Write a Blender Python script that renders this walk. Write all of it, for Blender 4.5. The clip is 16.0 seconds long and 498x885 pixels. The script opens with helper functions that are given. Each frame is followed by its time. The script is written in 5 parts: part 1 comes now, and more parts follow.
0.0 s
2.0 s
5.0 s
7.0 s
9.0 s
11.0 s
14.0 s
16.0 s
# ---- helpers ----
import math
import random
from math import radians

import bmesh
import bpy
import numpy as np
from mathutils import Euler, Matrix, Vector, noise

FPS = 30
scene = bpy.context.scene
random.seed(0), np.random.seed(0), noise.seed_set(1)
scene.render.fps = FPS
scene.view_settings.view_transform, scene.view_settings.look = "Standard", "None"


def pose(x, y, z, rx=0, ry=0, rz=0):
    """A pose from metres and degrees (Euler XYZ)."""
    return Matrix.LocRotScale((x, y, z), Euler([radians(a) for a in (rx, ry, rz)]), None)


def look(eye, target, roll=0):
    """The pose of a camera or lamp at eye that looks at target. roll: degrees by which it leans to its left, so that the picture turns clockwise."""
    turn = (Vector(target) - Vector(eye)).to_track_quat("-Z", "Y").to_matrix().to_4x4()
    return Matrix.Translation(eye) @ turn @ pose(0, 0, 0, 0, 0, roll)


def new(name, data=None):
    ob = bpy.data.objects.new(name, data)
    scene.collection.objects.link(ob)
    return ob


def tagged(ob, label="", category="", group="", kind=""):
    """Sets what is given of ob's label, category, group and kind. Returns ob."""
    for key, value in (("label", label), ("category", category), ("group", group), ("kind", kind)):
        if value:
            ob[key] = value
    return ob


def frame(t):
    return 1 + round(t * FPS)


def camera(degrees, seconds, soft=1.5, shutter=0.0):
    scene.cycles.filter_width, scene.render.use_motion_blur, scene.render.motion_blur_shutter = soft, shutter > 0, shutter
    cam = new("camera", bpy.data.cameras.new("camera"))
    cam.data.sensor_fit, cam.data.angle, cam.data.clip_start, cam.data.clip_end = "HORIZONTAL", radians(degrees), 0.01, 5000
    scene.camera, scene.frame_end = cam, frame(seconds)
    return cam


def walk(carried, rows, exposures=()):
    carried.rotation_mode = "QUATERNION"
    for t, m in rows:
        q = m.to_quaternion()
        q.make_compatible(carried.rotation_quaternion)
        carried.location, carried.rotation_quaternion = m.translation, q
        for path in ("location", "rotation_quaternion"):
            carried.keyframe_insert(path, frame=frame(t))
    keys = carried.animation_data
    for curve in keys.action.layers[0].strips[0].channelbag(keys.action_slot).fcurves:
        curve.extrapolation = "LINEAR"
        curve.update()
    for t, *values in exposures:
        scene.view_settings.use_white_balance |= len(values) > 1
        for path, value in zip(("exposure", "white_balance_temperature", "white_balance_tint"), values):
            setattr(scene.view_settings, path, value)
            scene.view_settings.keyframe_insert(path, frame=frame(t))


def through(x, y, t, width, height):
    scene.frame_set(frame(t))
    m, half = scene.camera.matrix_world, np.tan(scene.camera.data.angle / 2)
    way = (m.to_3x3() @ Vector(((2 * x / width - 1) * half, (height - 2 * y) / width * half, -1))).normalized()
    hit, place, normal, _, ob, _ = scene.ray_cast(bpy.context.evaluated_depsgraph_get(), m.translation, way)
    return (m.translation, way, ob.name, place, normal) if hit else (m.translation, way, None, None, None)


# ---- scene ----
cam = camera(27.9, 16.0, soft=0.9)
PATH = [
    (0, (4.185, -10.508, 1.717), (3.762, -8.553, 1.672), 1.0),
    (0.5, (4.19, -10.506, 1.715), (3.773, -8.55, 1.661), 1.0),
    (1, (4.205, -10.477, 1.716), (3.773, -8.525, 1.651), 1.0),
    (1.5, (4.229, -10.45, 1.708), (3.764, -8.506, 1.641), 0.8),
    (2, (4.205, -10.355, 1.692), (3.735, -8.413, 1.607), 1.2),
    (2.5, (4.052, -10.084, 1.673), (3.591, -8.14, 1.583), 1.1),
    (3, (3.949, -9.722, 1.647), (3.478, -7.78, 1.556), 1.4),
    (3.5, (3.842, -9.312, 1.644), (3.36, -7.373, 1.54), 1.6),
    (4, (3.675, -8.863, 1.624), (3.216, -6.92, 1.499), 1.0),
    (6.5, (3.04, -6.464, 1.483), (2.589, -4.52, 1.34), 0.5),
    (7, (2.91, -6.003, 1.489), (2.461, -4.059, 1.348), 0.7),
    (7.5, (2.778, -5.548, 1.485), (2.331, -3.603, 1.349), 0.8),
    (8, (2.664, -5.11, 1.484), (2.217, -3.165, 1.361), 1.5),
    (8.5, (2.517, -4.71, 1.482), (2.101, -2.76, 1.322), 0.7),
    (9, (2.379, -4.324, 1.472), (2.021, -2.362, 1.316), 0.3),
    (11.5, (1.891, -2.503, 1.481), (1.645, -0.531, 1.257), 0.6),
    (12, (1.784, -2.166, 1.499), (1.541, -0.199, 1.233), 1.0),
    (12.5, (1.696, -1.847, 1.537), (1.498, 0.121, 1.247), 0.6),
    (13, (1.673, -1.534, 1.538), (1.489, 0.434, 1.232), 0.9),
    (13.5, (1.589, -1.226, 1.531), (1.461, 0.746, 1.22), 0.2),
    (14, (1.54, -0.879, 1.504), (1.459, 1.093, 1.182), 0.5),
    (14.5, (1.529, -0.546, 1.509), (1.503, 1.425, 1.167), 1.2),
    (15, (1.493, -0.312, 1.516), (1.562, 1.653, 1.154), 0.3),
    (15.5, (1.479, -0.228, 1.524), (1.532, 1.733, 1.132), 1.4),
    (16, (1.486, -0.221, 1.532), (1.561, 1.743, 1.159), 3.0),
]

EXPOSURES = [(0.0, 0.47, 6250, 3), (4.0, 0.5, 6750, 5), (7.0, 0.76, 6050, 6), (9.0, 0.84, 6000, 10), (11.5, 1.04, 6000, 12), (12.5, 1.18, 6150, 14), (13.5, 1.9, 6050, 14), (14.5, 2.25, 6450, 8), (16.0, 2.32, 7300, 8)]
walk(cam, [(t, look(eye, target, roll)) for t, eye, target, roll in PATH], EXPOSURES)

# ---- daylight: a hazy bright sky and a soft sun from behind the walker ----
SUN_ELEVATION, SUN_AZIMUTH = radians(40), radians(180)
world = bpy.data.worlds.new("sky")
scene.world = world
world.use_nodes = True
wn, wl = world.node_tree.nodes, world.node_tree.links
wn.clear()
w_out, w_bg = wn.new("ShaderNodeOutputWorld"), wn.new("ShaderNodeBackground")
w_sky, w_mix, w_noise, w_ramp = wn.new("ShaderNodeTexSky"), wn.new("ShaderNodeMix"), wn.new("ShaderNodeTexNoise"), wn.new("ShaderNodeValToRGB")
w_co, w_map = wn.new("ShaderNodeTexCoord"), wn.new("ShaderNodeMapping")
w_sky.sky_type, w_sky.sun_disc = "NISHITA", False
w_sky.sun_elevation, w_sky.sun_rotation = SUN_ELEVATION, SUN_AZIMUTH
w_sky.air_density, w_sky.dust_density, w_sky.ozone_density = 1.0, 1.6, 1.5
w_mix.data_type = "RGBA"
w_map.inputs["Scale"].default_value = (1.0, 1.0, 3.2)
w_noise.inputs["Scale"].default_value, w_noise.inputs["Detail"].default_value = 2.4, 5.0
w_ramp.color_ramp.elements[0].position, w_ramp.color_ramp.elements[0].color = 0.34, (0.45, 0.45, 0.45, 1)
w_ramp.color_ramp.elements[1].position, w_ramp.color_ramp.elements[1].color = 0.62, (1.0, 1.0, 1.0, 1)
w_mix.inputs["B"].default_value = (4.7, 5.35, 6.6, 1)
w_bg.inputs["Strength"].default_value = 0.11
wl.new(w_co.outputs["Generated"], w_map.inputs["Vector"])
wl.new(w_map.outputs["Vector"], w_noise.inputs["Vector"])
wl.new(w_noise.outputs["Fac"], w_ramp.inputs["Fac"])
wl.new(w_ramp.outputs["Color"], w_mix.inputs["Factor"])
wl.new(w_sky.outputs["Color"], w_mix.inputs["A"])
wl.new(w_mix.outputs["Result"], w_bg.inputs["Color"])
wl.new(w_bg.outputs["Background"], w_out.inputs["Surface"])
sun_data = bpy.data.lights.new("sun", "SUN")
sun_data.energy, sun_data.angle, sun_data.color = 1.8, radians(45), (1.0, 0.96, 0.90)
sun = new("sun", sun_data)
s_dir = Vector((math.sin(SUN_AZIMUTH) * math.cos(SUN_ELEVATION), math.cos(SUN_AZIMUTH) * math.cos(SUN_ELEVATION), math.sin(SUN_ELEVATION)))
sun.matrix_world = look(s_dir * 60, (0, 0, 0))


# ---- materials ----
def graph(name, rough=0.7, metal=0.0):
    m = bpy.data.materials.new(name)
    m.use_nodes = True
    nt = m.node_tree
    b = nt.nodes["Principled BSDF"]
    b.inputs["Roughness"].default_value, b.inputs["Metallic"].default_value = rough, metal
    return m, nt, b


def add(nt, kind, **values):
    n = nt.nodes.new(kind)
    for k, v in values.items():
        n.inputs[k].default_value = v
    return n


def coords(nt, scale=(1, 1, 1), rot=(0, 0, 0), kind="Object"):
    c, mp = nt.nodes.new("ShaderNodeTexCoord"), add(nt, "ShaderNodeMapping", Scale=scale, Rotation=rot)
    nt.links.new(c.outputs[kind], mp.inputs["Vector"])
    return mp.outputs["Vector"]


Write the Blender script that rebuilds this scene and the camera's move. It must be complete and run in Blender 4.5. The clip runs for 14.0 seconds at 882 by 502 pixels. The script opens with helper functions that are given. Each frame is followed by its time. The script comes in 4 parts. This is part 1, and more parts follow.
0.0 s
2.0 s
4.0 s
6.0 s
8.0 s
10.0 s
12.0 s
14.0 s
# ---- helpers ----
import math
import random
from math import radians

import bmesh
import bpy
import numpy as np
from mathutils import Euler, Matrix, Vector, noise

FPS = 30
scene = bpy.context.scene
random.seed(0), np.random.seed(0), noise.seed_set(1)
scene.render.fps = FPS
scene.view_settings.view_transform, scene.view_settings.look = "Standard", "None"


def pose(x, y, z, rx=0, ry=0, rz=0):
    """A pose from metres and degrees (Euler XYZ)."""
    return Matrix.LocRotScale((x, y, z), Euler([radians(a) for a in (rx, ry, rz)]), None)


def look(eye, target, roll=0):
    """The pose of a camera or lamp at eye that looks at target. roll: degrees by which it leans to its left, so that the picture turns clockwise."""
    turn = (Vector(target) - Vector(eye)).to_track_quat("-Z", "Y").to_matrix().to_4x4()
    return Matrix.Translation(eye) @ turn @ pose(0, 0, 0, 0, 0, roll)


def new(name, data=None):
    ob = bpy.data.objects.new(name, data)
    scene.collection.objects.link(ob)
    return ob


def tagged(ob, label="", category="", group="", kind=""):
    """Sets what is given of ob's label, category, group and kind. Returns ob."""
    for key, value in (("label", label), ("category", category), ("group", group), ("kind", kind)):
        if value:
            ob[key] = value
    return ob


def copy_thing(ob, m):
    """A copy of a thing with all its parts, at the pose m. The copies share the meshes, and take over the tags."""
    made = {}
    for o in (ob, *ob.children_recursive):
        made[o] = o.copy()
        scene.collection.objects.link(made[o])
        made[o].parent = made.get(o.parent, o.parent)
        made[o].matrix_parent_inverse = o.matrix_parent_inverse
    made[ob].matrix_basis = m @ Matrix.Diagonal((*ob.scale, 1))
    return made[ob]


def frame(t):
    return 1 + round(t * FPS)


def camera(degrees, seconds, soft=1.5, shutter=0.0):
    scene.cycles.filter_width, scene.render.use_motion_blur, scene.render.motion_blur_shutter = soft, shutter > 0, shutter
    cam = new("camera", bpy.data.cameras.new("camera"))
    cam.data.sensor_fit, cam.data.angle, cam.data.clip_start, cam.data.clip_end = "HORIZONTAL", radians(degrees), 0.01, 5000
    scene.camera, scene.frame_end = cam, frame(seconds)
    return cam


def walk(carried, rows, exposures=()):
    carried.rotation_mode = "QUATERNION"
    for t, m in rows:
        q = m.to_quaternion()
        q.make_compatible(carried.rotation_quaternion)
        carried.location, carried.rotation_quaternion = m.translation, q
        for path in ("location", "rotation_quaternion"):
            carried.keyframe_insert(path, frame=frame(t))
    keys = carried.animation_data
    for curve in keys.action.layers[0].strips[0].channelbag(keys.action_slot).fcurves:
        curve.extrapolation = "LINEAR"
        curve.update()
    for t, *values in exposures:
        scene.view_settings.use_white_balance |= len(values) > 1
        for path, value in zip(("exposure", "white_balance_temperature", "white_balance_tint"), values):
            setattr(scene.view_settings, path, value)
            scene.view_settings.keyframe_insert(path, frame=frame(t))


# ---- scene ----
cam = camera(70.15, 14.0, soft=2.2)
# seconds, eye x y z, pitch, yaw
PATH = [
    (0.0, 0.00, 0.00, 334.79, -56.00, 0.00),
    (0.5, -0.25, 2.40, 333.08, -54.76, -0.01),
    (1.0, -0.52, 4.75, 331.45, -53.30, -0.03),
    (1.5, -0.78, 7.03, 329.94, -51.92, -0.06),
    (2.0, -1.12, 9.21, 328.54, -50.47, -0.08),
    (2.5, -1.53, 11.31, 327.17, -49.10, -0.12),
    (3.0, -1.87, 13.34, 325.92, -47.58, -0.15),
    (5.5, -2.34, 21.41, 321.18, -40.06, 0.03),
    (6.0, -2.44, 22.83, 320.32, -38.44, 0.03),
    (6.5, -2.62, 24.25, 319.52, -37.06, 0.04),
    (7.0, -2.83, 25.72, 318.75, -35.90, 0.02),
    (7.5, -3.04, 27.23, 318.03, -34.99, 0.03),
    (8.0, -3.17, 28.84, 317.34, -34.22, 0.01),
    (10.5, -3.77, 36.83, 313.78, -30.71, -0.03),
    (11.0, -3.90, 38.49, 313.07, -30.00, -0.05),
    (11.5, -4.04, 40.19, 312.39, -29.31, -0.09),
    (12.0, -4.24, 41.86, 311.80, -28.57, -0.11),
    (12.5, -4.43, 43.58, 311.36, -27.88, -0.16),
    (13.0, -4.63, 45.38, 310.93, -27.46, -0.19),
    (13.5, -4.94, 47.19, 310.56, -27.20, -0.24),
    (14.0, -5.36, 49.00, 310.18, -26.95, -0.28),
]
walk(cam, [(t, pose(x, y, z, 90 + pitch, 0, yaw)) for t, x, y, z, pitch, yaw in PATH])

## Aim
Set down, exactly and alone, the run of lines from the line that has "scene.frame_set(frame(t))" to the line that has "return (m.translation, way, ob.name, place, normal)".

## Final result
    scene.frame_set(frame(t))
    m, half = scene.camera.matrix_world, np.tan(scene.camera.data.angle / 2)
    way = (m.to_3x3() @ Vector(((2 * x / width - 1) * half, (height - 2 * y) / width * half, -1))).normalized()
    hit, place, normal, _, ob, _ = scene.ray_cast(bpy.context.evaluated_depsgraph_get(), m.translation, way)
    return (m.translation, way, ob.name, place, normal) if hit else (m.translation, way, None, None, None)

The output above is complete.